Felicissima la scelta del teatro: un luogo così particolare che si è adattato perfettamente alle necessità logistiche di questo dramma. Un sito che è esso stesso scenografia, con la presenza di quinte naturali, che si è reso perfetto all’esigenza e alla volontà di utilizzare una scenografia essenziale, fatta di oggetti simbolici piuttosto che di grandi strumenti.
Un grande impegno per Gianluca, nel doppio ruolo di regista e attore. Occuparsi della regia ed essere contemporaneamente sul palco non facilita certo il lavoro di analisi e composizione dei quadri scenici. E’ necessario vedere e sapersi vedere allo stesso tempo. Sicuramente anche questo allestimento ha richiesto un grosso impegno fisico ed emotivo per lui, che è stato sostenuto da un cast di persone e artisti eccezionali.
Anita Bartolucci, Irina, grandissima attrice di indiscusso talento. Lei è la Diva per me; incarna L’Attrice di Teatro; grande presenza, forte carisma, sguardo penetrante e una voce al servizio del personaggio.
Graziano Piazza, arrivato in corsa in questo progetto, non è stato affatto penalizzato da questo fatto, inserendosi, anzi, con estrema naturalezza in questo gruppo e portando sulla scena un Sorin fantastico: umano, sensibile, realmente “innamorato” del nipote e suo grande sostenitore, spaesato e in difficoltà nei confronti dell’austera sorella, ma saldo pur nelle sue debolezze.
Giulia Maulucci è una fantastica Masa, una donna “gotica” che “seppur non dolorista” gode del dolore che le è toccato in sorte. Giulia crea una Masa disperata, ma forte; esasperata, ma risoluta; concentrata nell’allontanare da sé il suo amore per Konstantin cercando di scacciarlo con una relazione di comodo. Una donna triste, che ama vivere; una donna mai rassegnata al dolore, ma che dolorosamente combatte la propria guerra con l’esistenza.
Giulia per me è la Regina; è grande, attenta, profonda; lei ha vissuto con Masa tutto il periodo di preparazione e rappresentazione.

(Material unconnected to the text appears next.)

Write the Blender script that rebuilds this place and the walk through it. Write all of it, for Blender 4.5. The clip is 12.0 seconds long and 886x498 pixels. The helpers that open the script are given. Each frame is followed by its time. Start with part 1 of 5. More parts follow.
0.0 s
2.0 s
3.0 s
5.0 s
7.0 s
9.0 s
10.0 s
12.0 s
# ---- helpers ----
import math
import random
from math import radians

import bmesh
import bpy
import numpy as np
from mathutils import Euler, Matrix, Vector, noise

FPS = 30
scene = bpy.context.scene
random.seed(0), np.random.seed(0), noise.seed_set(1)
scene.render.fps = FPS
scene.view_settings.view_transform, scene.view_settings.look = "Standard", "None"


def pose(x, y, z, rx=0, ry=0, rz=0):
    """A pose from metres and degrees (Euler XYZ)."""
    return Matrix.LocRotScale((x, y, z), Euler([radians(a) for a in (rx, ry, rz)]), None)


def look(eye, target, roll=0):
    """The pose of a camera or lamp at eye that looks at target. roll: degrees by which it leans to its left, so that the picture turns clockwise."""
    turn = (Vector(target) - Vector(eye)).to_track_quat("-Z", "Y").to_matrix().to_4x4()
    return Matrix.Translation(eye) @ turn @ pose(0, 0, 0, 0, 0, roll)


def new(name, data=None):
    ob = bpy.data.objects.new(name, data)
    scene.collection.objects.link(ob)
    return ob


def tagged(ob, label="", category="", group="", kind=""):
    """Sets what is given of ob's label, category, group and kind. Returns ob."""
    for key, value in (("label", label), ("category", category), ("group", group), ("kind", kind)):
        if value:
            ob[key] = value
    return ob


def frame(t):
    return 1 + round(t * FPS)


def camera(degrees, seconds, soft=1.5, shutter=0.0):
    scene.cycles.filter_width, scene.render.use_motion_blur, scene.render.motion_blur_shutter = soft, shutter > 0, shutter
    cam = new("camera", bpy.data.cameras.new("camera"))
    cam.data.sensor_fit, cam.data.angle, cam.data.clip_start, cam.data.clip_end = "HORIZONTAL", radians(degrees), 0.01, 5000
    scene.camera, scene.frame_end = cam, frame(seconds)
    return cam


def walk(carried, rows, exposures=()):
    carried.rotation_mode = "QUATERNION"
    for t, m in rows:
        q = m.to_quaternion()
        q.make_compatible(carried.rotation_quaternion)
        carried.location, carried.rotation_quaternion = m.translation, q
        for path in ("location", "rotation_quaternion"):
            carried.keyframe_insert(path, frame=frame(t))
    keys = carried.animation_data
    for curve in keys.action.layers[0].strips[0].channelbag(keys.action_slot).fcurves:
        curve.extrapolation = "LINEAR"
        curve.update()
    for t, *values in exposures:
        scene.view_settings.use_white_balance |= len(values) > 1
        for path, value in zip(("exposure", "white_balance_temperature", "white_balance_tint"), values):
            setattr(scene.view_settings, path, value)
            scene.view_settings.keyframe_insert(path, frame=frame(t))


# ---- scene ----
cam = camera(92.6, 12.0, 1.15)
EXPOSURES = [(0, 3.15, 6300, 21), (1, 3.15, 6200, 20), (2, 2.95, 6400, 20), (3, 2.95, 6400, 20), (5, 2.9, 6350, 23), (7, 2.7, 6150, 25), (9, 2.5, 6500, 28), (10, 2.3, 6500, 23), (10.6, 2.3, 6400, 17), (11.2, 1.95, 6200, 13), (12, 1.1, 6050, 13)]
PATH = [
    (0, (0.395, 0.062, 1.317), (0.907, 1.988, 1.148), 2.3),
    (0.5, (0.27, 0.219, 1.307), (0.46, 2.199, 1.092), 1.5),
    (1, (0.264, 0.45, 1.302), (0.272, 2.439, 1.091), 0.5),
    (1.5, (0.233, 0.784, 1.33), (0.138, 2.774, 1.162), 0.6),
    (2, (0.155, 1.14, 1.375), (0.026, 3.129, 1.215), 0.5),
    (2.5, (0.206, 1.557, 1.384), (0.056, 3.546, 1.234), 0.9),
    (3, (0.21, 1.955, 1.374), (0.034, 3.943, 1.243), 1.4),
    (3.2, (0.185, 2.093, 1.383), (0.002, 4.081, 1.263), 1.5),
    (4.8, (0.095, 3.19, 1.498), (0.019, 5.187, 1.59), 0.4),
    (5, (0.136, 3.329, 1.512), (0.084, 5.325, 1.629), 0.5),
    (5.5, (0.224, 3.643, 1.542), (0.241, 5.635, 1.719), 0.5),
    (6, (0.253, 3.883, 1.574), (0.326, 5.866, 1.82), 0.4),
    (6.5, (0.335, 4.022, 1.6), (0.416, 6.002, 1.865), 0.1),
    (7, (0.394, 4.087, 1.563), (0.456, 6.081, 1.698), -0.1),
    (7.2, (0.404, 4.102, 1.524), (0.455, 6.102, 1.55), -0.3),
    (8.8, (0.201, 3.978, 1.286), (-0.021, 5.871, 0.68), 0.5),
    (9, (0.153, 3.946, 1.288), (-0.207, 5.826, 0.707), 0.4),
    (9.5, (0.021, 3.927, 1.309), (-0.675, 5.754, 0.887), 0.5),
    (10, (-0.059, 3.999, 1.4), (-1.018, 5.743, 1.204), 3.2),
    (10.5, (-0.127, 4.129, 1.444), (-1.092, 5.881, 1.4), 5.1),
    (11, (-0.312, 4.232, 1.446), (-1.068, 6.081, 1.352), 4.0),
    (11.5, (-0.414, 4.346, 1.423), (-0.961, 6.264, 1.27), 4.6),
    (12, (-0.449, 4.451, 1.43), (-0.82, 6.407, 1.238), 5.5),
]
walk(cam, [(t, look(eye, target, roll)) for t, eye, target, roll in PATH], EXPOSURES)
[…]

Francesca Golia è Nina; perfetta per il ruolo della dolce, giovane, sognante ragazza di provincia che aspira a diventare un’attrice e ostinata nel credere di esserlo diventata.
Fabio Pasquini stupisce, colpisce e attrae con la sua sublime interpretazione di Medvedenko: un ometto (un omuncolo?) grigio e triste, a proprio agio nella sua sventura: “Che cos’è il mio dolore, la mia sventura, se ho la forza di essere felice?”. Un uomo che accetta il proprio destino e che cerca solo di vivere al meglio la sua meschina realtà. Un uomo che potrebbe sembrare banale, goffo, triste, ma che Fabio riesce a personalizzare e a rendere particolare attraverso una serie di atteggiamenti particolari e pose buffe.

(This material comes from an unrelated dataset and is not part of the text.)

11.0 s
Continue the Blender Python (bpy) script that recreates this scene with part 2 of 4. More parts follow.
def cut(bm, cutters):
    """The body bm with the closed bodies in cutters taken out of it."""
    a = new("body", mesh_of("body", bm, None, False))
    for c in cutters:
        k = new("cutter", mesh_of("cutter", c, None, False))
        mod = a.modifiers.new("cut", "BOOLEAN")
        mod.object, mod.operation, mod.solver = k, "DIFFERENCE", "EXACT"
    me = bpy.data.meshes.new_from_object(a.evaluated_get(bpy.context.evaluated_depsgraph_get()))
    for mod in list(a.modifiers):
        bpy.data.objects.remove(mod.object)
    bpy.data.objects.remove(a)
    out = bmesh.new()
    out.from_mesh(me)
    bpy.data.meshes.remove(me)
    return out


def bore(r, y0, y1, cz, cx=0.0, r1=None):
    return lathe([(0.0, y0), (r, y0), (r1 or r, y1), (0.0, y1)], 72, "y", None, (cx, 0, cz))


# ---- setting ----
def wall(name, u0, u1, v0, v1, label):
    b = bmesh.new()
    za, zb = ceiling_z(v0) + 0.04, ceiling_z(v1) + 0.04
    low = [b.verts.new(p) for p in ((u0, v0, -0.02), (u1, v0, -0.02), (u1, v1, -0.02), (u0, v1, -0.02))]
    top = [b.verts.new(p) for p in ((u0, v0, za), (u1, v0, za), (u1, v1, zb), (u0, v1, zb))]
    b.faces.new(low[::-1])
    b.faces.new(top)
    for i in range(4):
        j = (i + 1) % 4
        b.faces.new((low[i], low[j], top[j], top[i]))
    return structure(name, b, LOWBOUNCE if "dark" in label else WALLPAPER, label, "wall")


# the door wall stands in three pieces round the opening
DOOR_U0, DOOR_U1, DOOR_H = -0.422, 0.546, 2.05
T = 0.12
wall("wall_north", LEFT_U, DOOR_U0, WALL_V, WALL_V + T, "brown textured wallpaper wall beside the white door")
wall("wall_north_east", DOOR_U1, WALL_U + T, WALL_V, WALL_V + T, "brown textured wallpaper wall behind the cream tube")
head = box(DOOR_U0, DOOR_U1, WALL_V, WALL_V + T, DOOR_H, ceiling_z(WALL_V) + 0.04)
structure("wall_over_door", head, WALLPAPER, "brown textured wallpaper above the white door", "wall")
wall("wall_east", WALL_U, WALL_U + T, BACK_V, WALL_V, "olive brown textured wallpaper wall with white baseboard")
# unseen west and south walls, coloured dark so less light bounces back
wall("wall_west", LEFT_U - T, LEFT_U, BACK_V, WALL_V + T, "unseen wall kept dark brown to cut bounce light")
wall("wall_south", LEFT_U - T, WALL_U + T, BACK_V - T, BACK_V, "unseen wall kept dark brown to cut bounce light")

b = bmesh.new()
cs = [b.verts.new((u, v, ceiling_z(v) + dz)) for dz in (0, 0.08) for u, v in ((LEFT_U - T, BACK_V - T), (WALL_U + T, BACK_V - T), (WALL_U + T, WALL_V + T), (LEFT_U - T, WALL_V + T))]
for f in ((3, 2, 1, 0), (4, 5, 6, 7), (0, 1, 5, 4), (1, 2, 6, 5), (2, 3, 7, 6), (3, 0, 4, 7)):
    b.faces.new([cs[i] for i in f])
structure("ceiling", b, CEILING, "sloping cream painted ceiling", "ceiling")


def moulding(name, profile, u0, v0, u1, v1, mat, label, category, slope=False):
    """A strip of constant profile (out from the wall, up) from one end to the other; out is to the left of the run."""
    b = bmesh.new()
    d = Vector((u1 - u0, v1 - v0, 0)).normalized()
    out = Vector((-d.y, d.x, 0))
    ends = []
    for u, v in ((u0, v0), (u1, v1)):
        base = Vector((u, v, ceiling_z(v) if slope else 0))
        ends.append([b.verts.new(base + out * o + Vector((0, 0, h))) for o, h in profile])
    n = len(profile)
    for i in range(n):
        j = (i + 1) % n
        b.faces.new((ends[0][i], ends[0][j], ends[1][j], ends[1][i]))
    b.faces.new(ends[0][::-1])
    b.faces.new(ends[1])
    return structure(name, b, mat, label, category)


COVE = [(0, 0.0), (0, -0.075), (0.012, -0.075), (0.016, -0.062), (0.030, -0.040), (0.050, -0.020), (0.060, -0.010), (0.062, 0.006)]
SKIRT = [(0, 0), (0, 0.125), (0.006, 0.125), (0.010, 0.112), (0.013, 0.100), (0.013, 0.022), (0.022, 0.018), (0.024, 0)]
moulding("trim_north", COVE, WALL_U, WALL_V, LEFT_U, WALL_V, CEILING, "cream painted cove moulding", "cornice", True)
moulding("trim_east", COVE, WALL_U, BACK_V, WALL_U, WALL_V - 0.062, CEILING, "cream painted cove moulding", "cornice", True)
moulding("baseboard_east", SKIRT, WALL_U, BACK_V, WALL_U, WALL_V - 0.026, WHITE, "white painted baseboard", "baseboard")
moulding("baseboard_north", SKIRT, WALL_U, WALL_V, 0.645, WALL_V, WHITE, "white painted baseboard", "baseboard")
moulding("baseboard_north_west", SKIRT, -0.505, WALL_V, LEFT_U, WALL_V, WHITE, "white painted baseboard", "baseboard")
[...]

Ivan Alovisio è un Trigorin forte, sostenuto, arroccato in se stesso. Ivan caratterizza il suo personaggio puntando sul distacco da tutti; presente con tutti, ma coinvolto da nessuno. La sua unica ossessione è scrivere, scrivere, scrivere e Ivan accompagna il suo Trigorin in tutto questo viaggio tenendo a mente solo questo scopo: gli altri sono solo un possibile spunto per i propri racconti. Non c’è malizia in lui, né vuoto utilitarismo; egli si approccia agli altri con un distacco naturale, attento non alle persone in quanto tali, ma alle storie che di esse si possono raccontare.
Gianluca Merolli è un Konstantin alla continua ricerca di conferme: conferma come figlio, non amato dalla madre. “M’ama, non m’ama, m’ama, non m’ama..lo vedi? Mia madre non mi ama”. Conferma come amante “il tuo sguardo è freddo, la mia presenza ti imbarazza”; conferme come scrittore, come uomo…

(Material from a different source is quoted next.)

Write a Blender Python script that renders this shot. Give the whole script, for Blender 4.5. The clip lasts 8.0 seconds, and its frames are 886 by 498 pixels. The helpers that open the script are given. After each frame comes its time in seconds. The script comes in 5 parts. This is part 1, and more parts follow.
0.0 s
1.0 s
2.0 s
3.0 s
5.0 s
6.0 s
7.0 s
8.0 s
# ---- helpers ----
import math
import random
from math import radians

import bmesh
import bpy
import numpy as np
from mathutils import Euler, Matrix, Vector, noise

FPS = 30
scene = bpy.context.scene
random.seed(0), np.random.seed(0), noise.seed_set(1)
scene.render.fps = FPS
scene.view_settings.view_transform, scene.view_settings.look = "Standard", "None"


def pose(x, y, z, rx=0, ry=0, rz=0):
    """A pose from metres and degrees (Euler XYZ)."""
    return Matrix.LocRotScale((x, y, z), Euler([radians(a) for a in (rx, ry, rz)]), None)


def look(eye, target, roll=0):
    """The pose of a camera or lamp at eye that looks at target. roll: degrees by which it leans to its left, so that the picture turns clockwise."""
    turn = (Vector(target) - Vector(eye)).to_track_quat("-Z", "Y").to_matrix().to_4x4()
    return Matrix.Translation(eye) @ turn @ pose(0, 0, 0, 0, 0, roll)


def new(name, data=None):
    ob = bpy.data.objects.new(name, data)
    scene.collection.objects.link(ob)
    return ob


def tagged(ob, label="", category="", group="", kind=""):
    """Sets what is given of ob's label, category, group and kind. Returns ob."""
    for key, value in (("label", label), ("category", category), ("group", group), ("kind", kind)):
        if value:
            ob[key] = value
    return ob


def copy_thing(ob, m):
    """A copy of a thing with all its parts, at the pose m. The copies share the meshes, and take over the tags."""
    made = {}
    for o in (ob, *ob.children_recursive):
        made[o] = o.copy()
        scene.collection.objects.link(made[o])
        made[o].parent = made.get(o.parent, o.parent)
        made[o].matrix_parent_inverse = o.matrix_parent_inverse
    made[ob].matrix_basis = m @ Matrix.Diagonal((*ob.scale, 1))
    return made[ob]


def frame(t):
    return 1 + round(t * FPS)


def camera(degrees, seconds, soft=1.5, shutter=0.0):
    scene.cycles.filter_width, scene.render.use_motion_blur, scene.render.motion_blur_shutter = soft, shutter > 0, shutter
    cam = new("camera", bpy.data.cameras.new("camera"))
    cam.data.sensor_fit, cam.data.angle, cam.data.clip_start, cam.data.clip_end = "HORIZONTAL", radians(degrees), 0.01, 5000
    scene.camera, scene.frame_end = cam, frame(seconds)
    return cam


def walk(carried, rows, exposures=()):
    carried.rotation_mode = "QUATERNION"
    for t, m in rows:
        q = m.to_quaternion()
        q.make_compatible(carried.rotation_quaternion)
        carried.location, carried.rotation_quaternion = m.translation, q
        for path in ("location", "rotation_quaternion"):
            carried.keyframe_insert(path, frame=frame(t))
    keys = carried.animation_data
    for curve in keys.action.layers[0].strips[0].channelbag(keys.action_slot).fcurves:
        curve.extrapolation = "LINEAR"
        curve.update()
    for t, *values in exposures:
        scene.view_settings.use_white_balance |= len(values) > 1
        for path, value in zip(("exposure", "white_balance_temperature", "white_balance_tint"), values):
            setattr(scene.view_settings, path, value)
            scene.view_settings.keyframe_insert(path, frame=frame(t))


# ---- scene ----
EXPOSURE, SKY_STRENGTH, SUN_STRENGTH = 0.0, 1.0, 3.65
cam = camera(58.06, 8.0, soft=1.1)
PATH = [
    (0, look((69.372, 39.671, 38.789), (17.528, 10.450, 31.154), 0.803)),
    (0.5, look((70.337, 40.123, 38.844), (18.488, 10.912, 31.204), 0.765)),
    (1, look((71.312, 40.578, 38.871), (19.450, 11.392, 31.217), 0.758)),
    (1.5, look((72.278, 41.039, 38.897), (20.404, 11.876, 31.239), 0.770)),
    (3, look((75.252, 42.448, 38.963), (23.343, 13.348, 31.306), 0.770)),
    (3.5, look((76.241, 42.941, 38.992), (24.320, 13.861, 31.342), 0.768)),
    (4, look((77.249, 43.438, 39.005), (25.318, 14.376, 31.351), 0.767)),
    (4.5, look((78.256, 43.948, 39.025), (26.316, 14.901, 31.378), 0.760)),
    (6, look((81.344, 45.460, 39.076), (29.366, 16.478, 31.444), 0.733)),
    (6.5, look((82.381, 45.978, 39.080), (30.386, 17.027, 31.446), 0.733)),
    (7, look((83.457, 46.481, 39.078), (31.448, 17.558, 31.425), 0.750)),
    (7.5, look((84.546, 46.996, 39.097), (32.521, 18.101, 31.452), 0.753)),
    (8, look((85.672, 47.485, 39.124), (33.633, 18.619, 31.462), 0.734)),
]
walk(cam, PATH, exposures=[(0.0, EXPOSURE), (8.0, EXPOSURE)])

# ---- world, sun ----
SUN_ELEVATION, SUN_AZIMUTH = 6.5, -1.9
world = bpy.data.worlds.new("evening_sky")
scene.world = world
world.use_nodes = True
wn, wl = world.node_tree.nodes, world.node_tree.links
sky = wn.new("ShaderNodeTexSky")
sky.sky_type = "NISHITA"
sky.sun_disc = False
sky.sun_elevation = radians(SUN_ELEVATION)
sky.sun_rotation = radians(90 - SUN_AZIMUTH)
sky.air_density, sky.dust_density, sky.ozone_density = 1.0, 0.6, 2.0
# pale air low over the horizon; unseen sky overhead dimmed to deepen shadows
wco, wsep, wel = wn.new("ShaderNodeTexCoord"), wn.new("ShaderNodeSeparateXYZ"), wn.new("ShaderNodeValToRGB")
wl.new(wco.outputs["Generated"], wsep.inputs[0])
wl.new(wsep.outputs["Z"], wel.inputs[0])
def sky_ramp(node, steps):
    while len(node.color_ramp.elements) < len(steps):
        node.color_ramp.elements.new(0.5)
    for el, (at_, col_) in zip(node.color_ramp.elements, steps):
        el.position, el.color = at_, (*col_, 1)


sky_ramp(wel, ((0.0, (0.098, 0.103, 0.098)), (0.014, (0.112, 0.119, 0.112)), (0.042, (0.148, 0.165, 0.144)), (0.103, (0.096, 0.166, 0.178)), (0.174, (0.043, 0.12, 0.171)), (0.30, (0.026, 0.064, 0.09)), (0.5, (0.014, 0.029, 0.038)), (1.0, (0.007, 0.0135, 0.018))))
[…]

Gianluca interpreta un Konstantin che, per alcuni versi, si estranea dalla realtà, non perché vuole allontanarsene (anche se palese è il rifiuto della società del tempo da parte sua), ma perché è la realtà stessa a sfuggirlo, a non riconoscerlo come frutto del suo tempo.
Un Gabbiano di Gianluca Merolli è il frutto di un intenso e continuo lavoro e come ogni frutto porta un seme, un seme che mette radici in chiunque assista allo spettacolo e che, nel tempo, sedimenta, alimentando l’anima e il cuore di nuove, uniche sensazioni. Lo spettatore esce dal teatro che non è più la stessa persona: i numerosi stimoli visivi e intellettuali di questo adattamento restano in fondo all’anima in attesa di essere elaborati in base al vissuto personale di ogni singolo spettatore.